James 5:4 - Joseph Benson’s Commentary on the Old and New Testaments

Bible Comments

Behold, the hire of the labourers The apostle alludes in this verse to Leviticus 19:13: The wages of him that is hired shall not abide with thee all night: and to Deuteronomy 24:15, At his day thou shalt give him his hire, neither shall the sun go down upon it, &c., lest he cry against thee unto the Lord, and it be sin unto thee. In allusion to these passages, the apostle here mentions a two-fold cry; the cry of the hire unjustly kept back; that is, the cry of the sin against the sinner for vengeance; in which sense those sins chiefly cry to God concerning which human laws are silent; such are luxury, unchastity, and various kinds of injustice.

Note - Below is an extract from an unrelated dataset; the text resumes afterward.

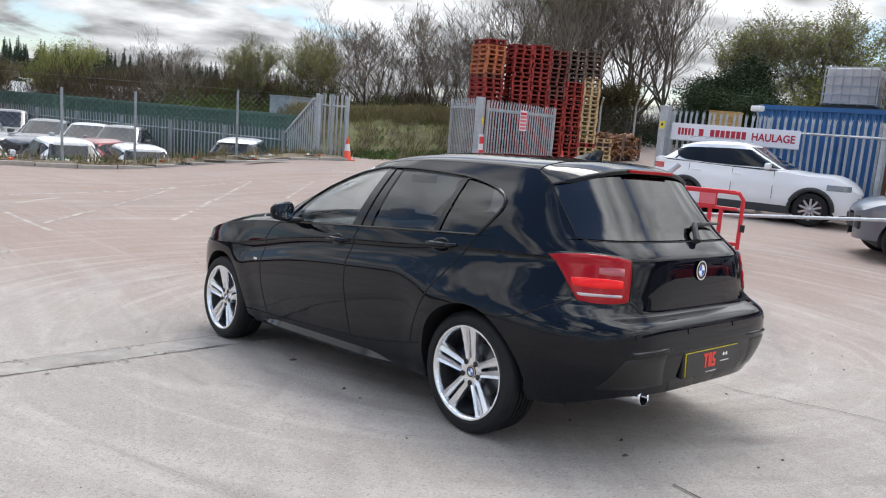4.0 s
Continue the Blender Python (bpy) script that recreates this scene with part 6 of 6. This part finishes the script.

But the cry of the labourers themselves is also here mentioned, to mark more strongly the greatness of the injustice committed. And “by representing the cries of the reapers defrauded of their hire as entering into the ears of the Lord of Sabaoth, that is, hosts, or armies, the apostle intimates that the great Ruler of the universe attends to the wrongs done to his creatures, and is affected by them as tender-hearted persons are affected by the cries of the miserable; and that he will, in due time, avenge them by punishing their oppressors. Let all oppressors consider this!” Macknight.

James 5:4

4 Behold, the hire of the labourers who have reaped down your fields, which is of you kept back by fraud, crieth: and the cries of them which have reaped are entered into the ears of the Lord of sabaoth.